An expanded Nvidia certification program now includes servers with the company’s BlueField-2 data processing units (DPUs) and those with Arm-based processors. The graphics and data acceleration processing provider is also close to rolling out its DGX SuperPOD infrastructure as a service.
The company announced the expanded certification and the DGX SuperPOD as a service last week during the Computex virtual event. Both announcements are the latest milestones by Nvidia to make it easier and more affordable to run applications with artificial intelligence. Because AI requires costly and complex high-performance computing resources, it is out of reach to most organizations.
Nvidia’s Manuvir Das at Computex 2021
Manuvir Das, Nvidia’s head of enterprise computing, gave a keynote address at Computex, where he outlined the company’s announcements.
“It is time to democratize AI by bringing its transformative power to every company and its customers,” Das said.
To accomplish that, Nvidia recently launched its Bluefield-2 data processing units (DPUs), software-programable CPUs with high-performance networking interfaces. Nvidia gained its DPU technology with last year’s $7 billion acquisition of Mellanox. The company is also enabling servers based on Arm’s low-power CPUs.
“We believe that the opportunity for Nvidia in the enterprise market is substantial,” said Craig Weinstein, VP of NVIDIA’s Americas Partner organization. “In the domain of AI, there’s a lot of consulting work that’s required, depending on the industries that we’re serving, and many of the customers in those industries need a lot of help.”
Asus, Dell Technologies, Gigabyte, QCT and Supermicro launched servers with Nvidia’s BlueField-2 DPUs.
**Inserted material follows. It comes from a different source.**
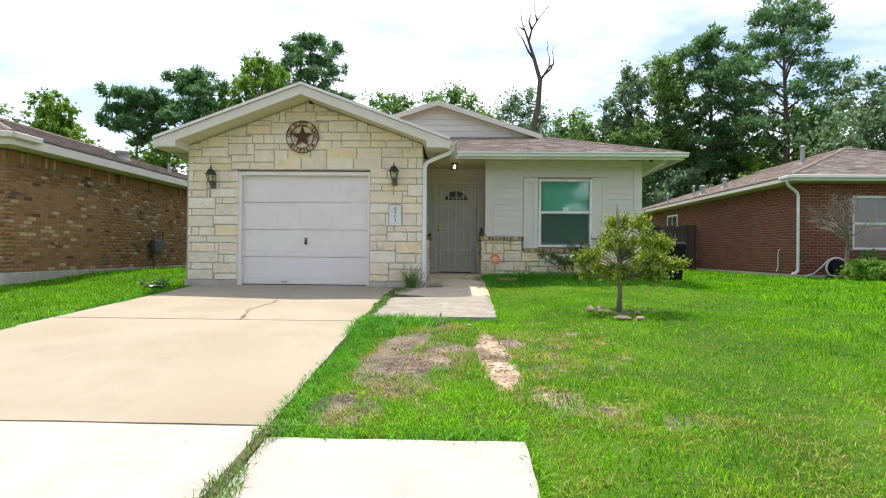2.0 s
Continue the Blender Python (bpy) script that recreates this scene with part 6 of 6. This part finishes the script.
def tuft_field(x0, x1, y0, y1, per, h0, h1, w, seed, material, label, keep=None, lean=1.0, dz=0.0):
    p = scatter(x0, x1, y0, y1, per, seed, keep or (lambda x, y: True))
    if len(p):
        p[:, 2] += dz
        rng = np.random.default_rng(seed + 9000)
        blades("grass_strip", p, rng.uniform(h0, h1, len(p)), rng.uniform(0.6, 1.2, len(p)) * w, lean, seed, material, label, "grass")


tuft_field(-0.2, 3.6, 10.2, 11.85, 2200, 0.014, 0.036, 0.0024, 243, YELLOWGRASS, "pale yellowing turf on the sunny lawn", keep=lambda x, y: on_lawn(x, y) and noise.noise((x * 1.1, y * 1.1, 41)) > -0.3, lean=2.2)
tuft_field(-0.2, 3.5, 8.4, 12.2, 170, 0.02, 0.05, 0.003, 222, STRAW, "dry blades among the lawn grass", keep=on_lawn)
tuft_field(-0.3, 3.2, 3.1, 8.4, 130, 0.02, 0.05, 0.003, 223, STRAW, "dry blades among the lawn grass", keep=on_lawn)
# long grass against the house front, along the drive edge, and in the joints
tuft_field(-0.22, 3.6, 11.75, 12.8, 2100, 0.04, 0.10, 0.0038, 221, TALLGRASS, "long shaded grass before the stone wall", keep=lambda x, y: ((x - 0.24) / 0.24) ** 2 + ((y - 12.7) / 0.19) ** 2 > 1)
tuft_field(-0.25, 3.4, 12.7, 13.42, 2300, 0.08, 0.21, 0.0042, 201, TALLGRASS, "long dark green grass along the stone wall", keep=lambda x, y: ((x - 0.24) / 0.24) ** 2 + ((y - 12.7) / 0.19) ** 2 > 1)
tuft_field(-0.22, 0.25, 11.8, 13.0, 900, 0.06, 0.14, 0.004, 202, TALLGRASS, "long grass beside the path", keep=lambda x, y: ((x - 0.24) / 0.24) ** 2 + ((y - 12.7) / 0.19) ** 2 > 1)
tuft_field(-1.99, -1.48, 4.70, 7.5, 2200, 0.03, 0.085, 0.0036, 203, TALLGRASS, "long grass along the driveway edge", keep=lambda x, y: x < -1.66 + 0.22 * noise.noise((x * 2, y * 1.6, 3)) + (0.1 if y > 6.6 else 0) or random.random() < 0.05, lean=1.5)
tuft_field(-1.98, -0.9, 7.2, 8.2, 3000, 0.05, 0.15, 0.0038, 204, TALLGRASS, "thick long grass before the path", keep=lambda x, y: (x < -1.45 or y > 7.75) and x < -1.0 + 0.3 * (y - 7.8) or random.random() < 0.06, lean=1.7)
tuft_field(-0.95, -0.2, 8.06, 8.26, 2600, 0.03, 0.09, 0.0036, 245, TALLGRASS, "grass against the path front edge", keep=lambda x, y: noise.noise((x * 3, y, 17)) > -0.15 - 0.5 * (x + 0.6), lean=1.4)
WEED = "low leafy weeds in the gap beside the driveway"
tuft_field(-2.0, -1.72, 8.2, 10.2, 6500, 0.015, 0.05, 0.0055, 205, WEEDLEAF, WEED, keep=lambda x, y: abs(x + 1.88 + 0.03 * noise.noise((0, y * 3, 4))) < (0.085 if y > 8.85 else 0.05) * (0.75 + 0.8 * noise.noise((0, y * 4.5, 2))) and (y > 8.7 or noise.noise((0, y * 5, 11)) > 0.0), lean=2.0, dz=0.045)
tuft_field(-1.97, -1.70, 10.2, 11.45, 5500, 0.015, 0.05, 0.0055, 232, WEEDLEAF, WEED, keep=lambda x, y: abs(x + 1.86 - 0.06 * noise.noise((0, y * 2, 4))) < (0.03 if y < 10.8 else 0.10) * (0.9 + 0.8 * noise.noise((0, y * 4.5, 2))), lean=2.0, dz=0.045)
tuft_field(-1.95, -1.15, 10.05, 10.35, 6500, 0.015, 0.05, 0.005, 233, WEEDLEAF, "low weeds spreading along the path joint", keep=lambda x, y: abs(y - 10.16 - 0.14 * (x + 1.87)) < 0.07 * min(1, max(0.12, (-1.25 - x) / 0.4)) * (0.9 + 0.8 * noise.noise((x * 6, 0, 2))), lean=2.0, dz=0.045)
tuft_field(-0.62, -0.30, 10.26, 10.42, 2600, 0.015, 0.05, 0.004, 234, WEEDLEAF, "small weeds in the path joint", keep=lambda x, y: abs(y - 10.35) < 0.03 and noise.noise((x * 9, 0, 5)) > 0.1, lean=2.0, dz=0.045)
tuft_field(-1.99, -1.76, 3.25, 4.8, 4200, 0.015, 0.06, 0.0036, 206, WEEDLEAF, "weeds in the gap beside the pad", keep=lambda x, y: abs(x + 1.915) < 0.10 * (0.35 + 1.3 * noise.noise((0, y * 2.4, 6)) + 0.35 * (y - 3.2)), lean=1.8, dz=0.03)
tuft_field(-1.85, -0.3, 4.62, 4.85, 2600, 0.025, 0.075, 0.0034, 224, TALLGRASS, "grass hanging over the pad edge", keep=lambda x, y: noise.noise((x * 2, y, 8)) > -0.3, lean=1.5)
tuft_field(-1.5, 0.8, 4.8, 7.9, 1900, 0.02, 0.07, 0.0034, 225, GRASS, "thin tufts growing over bare soil", keep=lambda x, y: noise.noise((x * 2.6, y * 2.6, 14)) > 0.04 and soil_amount(x, y) < 0.95, lean=1.3)
tuft_field(-2.35, -1.60, 2.92, 3.24, 4200, 0.02, 0.08, 0.0038, 207, WEEDLEAF, "clump of grass where the slabs meet", keep=lambda x, y: ((x + 1.93) / 0.36) ** 2 + ((y - 3.08) / 0.13) ** 2 < 0.7 + 0.8 * noise.noise((x * 6, y * 6, 2)), lean=1.6, dz=0.03)
tuft_field(-1.6, -0.35, 3.02, 3.13, 4200, 0.012, 0.05, 0.003, 208, YELLOWGRASS, "dry weeds in the slab joint", keep=lambda x, y: noise.noise((x * 4, 0, 3)) > 0.0, dz=0.03)
tuft_field(-2.02, -1.90, 1.4, 2.9, 1500, 0.02, 0.06, 0.003, 209, WEEDLEAF, "weeds in the driveway joint", keep=lambda x, y: 2.25 < y < 2.55 or noise.noise((x, y * 2.4, 9)) > 0.3, lean=1.6, dz=0.03)
tuft_field(-1.75, -0.30, 10.12, 10.40, 1500, 0.015, 0.05, 0.003, 210, WEEDLEAF, "small weeds in the path joint", keep=lambda x, y: abs(y - (10.13 + 0.16 * (x + 1.72))) < 0.03 and noise.noise((x * 3, y, 4)) > 0.05, dz=0.03)
tuft_field(-1.9, 3.0, 3.0, 3.2, 2200, 0.04, 0.10, 0.003, 211, GRASS, "grass hanging over the pavement edge", keep=lambda x, y: x > -0.32)
tuft_field(-1.7, 1.2, 4.8, 8.1, 3000, 0.02, 0.065, 0.0034, 226, YELLOWGRASS, "yellowing grass round the bare soil", keep=lambda x, y: 0.04 < soil_amount(x, y) < 0.9 and noise.noise((x * 2.4, y * 2.4, 21)) > -0.12, lean=1.6)
tuft_field(-0.3, 2.6, 3.1, 5.6, 1900, 0.03, 0.06, 0.003, 247, YELLOWGRASS, "yellowing patches in the front lawn", keep=lambda x, y: on_lawn(x, y) and noise.noise((x * 2.0, y * 2.0, 61)) + 0.5 * noise.noise((x * 6, y * 6, 62)) > 0.08, lean=1.6)
tuft_field(-1.7, 3.0, 3.2, 8.4, 260, 0.03, 0.06, 0.003, 227, YELLOWGRASS, "yellowish blades among the lawn grass", keep=on_lawn)
tuft_field(-1.5, 0.9, 4.72, 5.5, 2600, 0.02, 0.06, 0.0032, 246, GRASS, "grass creeping over the bare soil", keep=lambda x, y: noise.noise((x * 2.2, y * 2.2, 51)) > -0.15, lean=1.4)
tuft_field(-1.75, 0.5, 4.9, 7.9, 1500, 0.01, 0.05, 0.0036, 228, BARK, "dark rotting stalks on the bare soil", keep=lambda x, y: soil_amount(x, y) > 0.3 and noise.noise((x * 3, y * 3, 31)) > 0.0, lean=3.0)
tuft_field(-0.40, -0.28, 3.05, 4.7, 2400, 0.04, 0.09, 0.0034, 229, GRASS, "grass hanging over the pad side", lean=1.7)
tuft_field(-0.30, -0.20, 8.3, 10.4, 1800, 0.03, 0.08, 0.0034, 230, GRASS, "grass hanging over the path side", lean=1.4, dz=0.02)
tuft_field(-5.95, -5.72, 3.2, 11.3, 1500, 0.03, 0.09, 0.004, 231, TALLGRASS, "grass hanging over the driveway side", keep=lambda x, y: noise.noise((x, y * 1.5, 5)) > -0.2 and x < -5.78 + 0.2 * noise.noise((0, y * 2.5, 9)), lean=1.5, dz=0.02)
tuft_field(-1.7, 0.9, 4.9, 7.9, 450, 0.01, 0.045, 0.003, 212, STRAW, "dry straw on bare soil", lean=2.5)
tuft_field(0.02, 0.46, 12.52, 12.88, 6500, 0.02, 0.07, 0.004, 213, STRAW, "patch of dead straw in the grass", keep=lambda x, y: ((x - 0.24) / 0.21) ** 2 + ((y - 12.7) / 0.17) ** 2 < 1, lean=2.2, dz=0.045)
tuft_field(-1.38, -1.02, 11.52, 11.72, 4200, 0.02, 0.07, 0.0045, 214, WEEDLEAF, "low weeds at the downspout foot", keep=lambda x, y: ((x + 1.22) / 0.17) ** 2 + ((y - 11.6) / 0.07) ** 2 < 1, lean=1.8, dz=0.045)
tuft_field(-5.6, -2.1, 3.2, 11.5, 2, 0.008, 0.022, 0.004, 240, BARK, "dry leaf crumbs on the driveway", lean=3.5, dz=0.045)
tuft_field(-1.7, -0.3, 8.3, 13.2, 9, 0.008, 0.022, 0.004, 241, BARK, "dry leaf crumbs on the path", lean=3.5, dz=0.06)
tuft_field(-1.95, -1.62, 10.75, 11.35, 1300, 0.02, 0.08, 0.005, 215, WEEDLEAF, "low leafy weeds before the garage pier", keep=lambda x, y: noise.noise((x * 3, y * 3, 2)) > -0.1, dz=0.03)
tuft_field(-0.42, -0.22, 11.42, 11.56, 2400, 0.02, 0.06, 0.004, 216, WEEDLEAF, "small weed on the path edge", dz=0.03)


tuft_field(-0.50, -0.22, 12.55, 13.1, 900, 0.05, 0.16, 0.004, 242, TALLGRASS, "long grass creeping over the path edge", keep=lambda x, y: random.random() < (x + 0.52) / 0.3, lean=2.2, dz=0.04)


def grass_clump(x, y, n, h, seed):
    rng = np.random.default_rng(seed)
    p = np.stack([rng.normal(x, 0.055, n), rng.normal(y, 0.045, n), np.full(n, gz(y) - 0.01)], 1)
    ob = blades("grass_clump", p, rng.uniform(0.45, 1.0, n) * h, rng.uniform(0.002, 0.0036, n), 1.3, seed, CLUMPGRASS, "tall arching grass clump against the garage pier", "grass clump", kind="thing")
    del ob["kind"]


grass_clump(-1.64, 11.55, 200, 0.60, 301)


# ---- litter and cracks ----
def crack(pts, width, seed, label):
    rng = random.Random(seed)
    bm = bmesh.new()
    fine = []
    for (ax, ay), (bx, by) in zip(pts, pts[1:]):
        for k in range(8):
            u = k / 8
            fine.append((ax + (bx - ax) * u + rng.uniform(-0.02, 0.02), ay + (by - ay) * u + rng.uniform(-0.02, 0.02)))
    fine.append(pts[-1])
    prev = None
    for i, (x, y) in enumerate(fine):
        w = width * rng.uniform(0.5, 1.2)
        cur = (bm.verts.new((x - w / 2, y, gz(y) + 0.0165)), bm.verts.new((x + w / 2, y + w * 0.3, gz(y) + 0.0165)))
        if prev:
            bm.faces.new((prev[0], prev[1], cur[1], cur[0]))
        prev = cur
    tagged(part("trim_crack", bm, CRACKFILL, None), label, "crack", kind="structure")


CRACKFILL = mat("crack_stain", (0.29, 0.21, 0.11), 0.95, scale=9, bump=0.3)
crack([(-3.55, 9.7), (-3.5, 9.4), (-3.56, 9.05), (-3.62, 8.72), (-3.52, 8.45), (-3.45, 8.08)], 0.035, 1, "brown stained crack across the driveway slab")
SCRAP = mat("white_paper", (0.75, 0.75, 0.72), 0.7, scale=9, bump=0.2)
TEAL = mat("teal_plastic", (0.08, 0.35, 0.33), 0.5, scale=9, bump=0.1)


def scrap(x, y, s, material, seed, label, z=None):
    bm = bmesh.new()
    bmesh.ops.create_grid(bm, x_segments=4, y_segments=4, size=s)
    for v in bm.verts:
        v.co.z = 0.5 * s * (noise.noise(v.co * 9 + Vector((seed, 3, 0))) + 0.6)
    bmesh.ops.solidify(bm, geom=list(bm.faces), thickness=0.002)
    bmesh.ops.transform(bm, matrix=pose(x, y, (lawn(x, y) if z is None else z) + 0.015, 0, 0, seed * 31), verts=bm.verts)
    tagged(part("litter", bm, material), label, "litter")


scrap(2.42, 4.3, 0.045, SCRAP, 1, "crumpled white scrap on the lawn")
scrap(-1.52, 7.42, 0.03, TEAL, 2, "scrap of teal plastic in the grass")
scrap(-6.15, 11.0, 0.10, SCRAP, 3, "crumpled white wrapper on the grass edge")
scrap(-0.62, 7.72, 0.018, SCRAP, 4, "small pale scrap on bare soil")
stake = part("wooden_stake", boxes((-0.012, -0.008, 0, 0.012, 0.008, 0.17), b=0.003), mat("raw_wood", (0.55, 0.45, 0.33), 0.9, scale=9, bump=0.3))
stake.matrix_basis = pose(-0.98, 7.88, lawn(-0.98, 7.88) - 0.03, 8, 6, 10)
tagged(stake, "short pale wooden stake in the soil", "stake")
As computing is increasingly driven by processing large amounts of data, current servers cannot process all of it, Das said.
“The flow of data to the network becomes crucial to both the capability and the security of the data center,” Das said. “A new kind of hardware is needed that sits on the data path and intelligently optimizes, inspects and protects the data, and protects the applications from one another. Every server will need a DPU.”
Nvidia’s DPUs take on the infrastructure tasks traditionally performed on CPUs, according to the company. That frees capacity on the server CPUs to run applications, which NVIDIA believes is more efficient.
Overall, Nvidia has added more than a dozen certified systems partners, with the total now more than 50. Among the latest new certified partners include Dell, HPE, Nettrix and Supermicro, which launched servers based on Nvidia’s HGX accelerated computing platform. The servers include either 4 or 8 Nvidia A100 GPUs, Nvidia NVLink GPU interconnects, Nvidia InfiniBand network interfaces and the company’s AI and HPC software stack.
Certified for New Arm Servers
Nvidia also added a certification program for Arm-based CPU servers that it designed to provide high-performance compute to run AI-based workloads. Gigabyte and Wiwynn said they’ll launch servers with Arm’s Neoverse-based CPUs and either NVIDIA Ampere architecture GPUs or BlueField-2 DPUs. Once Nvidia certifies them, look for the servers sometime next year.
Gigabyte is partnering with Nvidia to create an Arm HPC Developer Kit to let programmers build AI and scientific computing applications. The kit comes with an Arm CPU, and Nvidia’s A100 Tensor Core GPU server APIs.
While approval of Nvidia’s pending $40 billion agreement to acquire Arm remains uncertain, it won’t impact the new certification program, Das said.
Base Command for SuperPOD as a Service
Nvidia’s new DGX SuperPOD supercomputing infrastructure as a service will arrive this summer. To deliver that capability, Nvidia launched Base Command, which will make DGX SuperPOD available in smaller increments.
The minimal configuration of a DGX SuperPOD is a cluster of 20 DGX systems.
“The pinnacle of AI capability is the DGX SuperPod,” Das said. “The first step to democratization is to make this best-of-breed machine more accessible and more obtainable.”
With Base Command, customers will be able to use as few as 3 DGX systems for only a few months.
Base Command, a Kubernetes-based software stack, “allows administrators to share this powerful supercomputer across an organization of data scientists, and a mix of workloads,” Dais said. Like DGX POD, SuperPOD is a supercomputer that uses NetApp’s ONTAP AI data management platform, he added.
As a hosted offering, Nvidia will manage the infrastructure. The offering includes all flash storage and data management from NetApp. Furthermore, it is available in Equinix data centers. Nvidia announced that it is also working with AWS and Google to offer Base Command from their respective cloud services.
“This work offers the promise of a true hybrid AI experience for customers — write once, run anywhere,” Das said.
The subscription service is available in early access now; the company plans broader availability this summer. Monthly subscription pricing starts at $90,000.